Steam does this best: right-click any game -> Add to Collection, and dynamic collections can auto-gather by tag or status. Set the library view to your collections, and - the power move - hide the dead weight (right-click -> Manage -> Hide) so the hundreds of bundle leftovers and free-weekend claims stop diluting every browse. Hidden games stay owned and searchable; they just stop costing attention.
Consoles are sparser but workable: PlayStation offers a pin-to-top row and game lists on PS5; Xbox supports groups, pinnable to the dashboard; Switch hides games and (belatedly) added folders. The cross-platform glue, if you play everywhere, is an external tracker - HowLongToBeat or Backloggd - as the single source of truth for status, with each platform's folders as the local mirror.

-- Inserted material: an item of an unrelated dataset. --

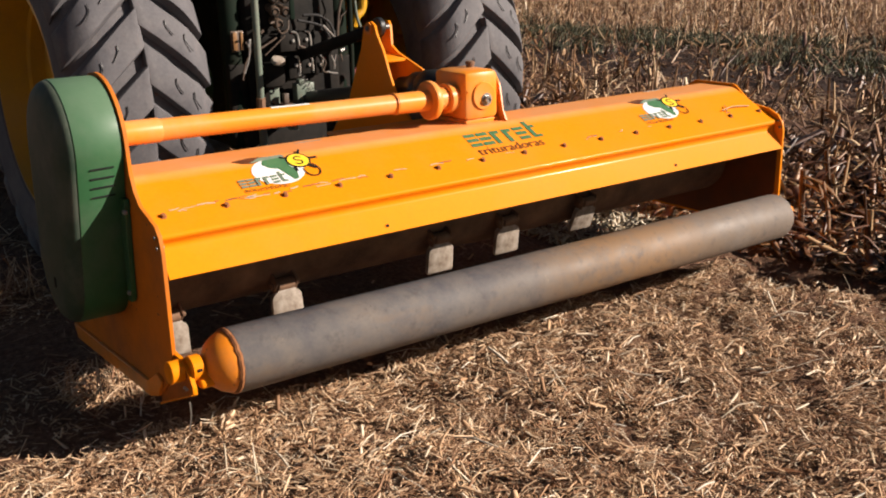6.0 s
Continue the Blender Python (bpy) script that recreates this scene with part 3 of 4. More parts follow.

Cap Now Playing at three: typically one big story game, one multiplayer or co-op standing commitment, and one light handheld-or-podcast game. Past three, progress fragments - you forget controls and plot threads between sessions, every return has a re-learning tax, and abandonment masquerades as rotation. The cap is the entire discipline; the folders just express it.
Starting a fourth means finishing or honestly shelving one first - and 'shelving' goes to Up Next or Abandoned deliberately, not into limbo. This single rule quietly fixes the modern condition of playing six games and finishing none per year, and it makes the Up Next queue meaningful: things actually graduate from it.
Once, honestly: scan everything owned and sort each title into 'genuinely will play' (goes to Up Next or the archive with intent) versus 'realistically never' - the bundle filler, the aged impulse buys, the genre experiments that lost. The nevers get hidden or marked Abandoned without ceremony. Sunk cost is the backlog's jailer: the money was spent at purchase; playing from obligation spends your evenings too.
Reframe the survivor backlog as a curated queue, not a debt - its correct size is five to ten titles you're genuinely excited about, because beyond that it's a pressure source that makes the whole hobby feel like homework. Useful heuristic for the fence-sitters: if it's been installed and untouched for a year, or you bounce off it twice, it's an Abandoned, and that's a verdict about fit, not failure.
The system stays alive through tiny rituals: when you finish or drop a game, move it immediately (the ten-second filing habit is the whole maintenance plan); when a sale tempts you, the new rule is the wishlist first - purchases go to Up Next only if they'd displace something, which is the question that prevents backlog regrowth at the source.
Storage rides along for free: with statuses honest, 'what can I uninstall?' answers itself - everything outside Now Playing and Comfort Food can leave the SSD, since redownloading is cheap and modern consoles' archive features preserve saves regardless. (Saves deserve one check: confirm cloud sync is on everywhere before any uninstalling spree.) A library organized by intention ends up doing what shelves of physical games once did - showing you, at a glance, who you currently are as a player.
Backloggd for a letterboxd-style social log, HowLongToBeat for completion-time-driven planning, IGDB-based apps for pure cataloging. Pick one and log only status changes - trackers that demand ratings and reviews per game become their own backlog.
Yes, freely - anything outside your active three and comfort-food list. With saves in cloud sync, an uninstall costs only a future download, and a lean install list reinforces the active-game cap psychologically. Check sync is enabled first, especially on PC.
Hide them en masse and grieve nothing - they were lottery tickets, not commitments. Skim the list once for genuine interest (move those to Up Next), hide the rest, and let search resurrect any of them if a mood ever strikes. Visibility is the resource they were wasting.
It's not just okay - it's the skill. Games cost time as well as money, and a game that isn't landing after two honest sessions is charging you evenings to defend a past purchase. Critics and developers abandon games constantly; the Abandoned folder is taste, documented.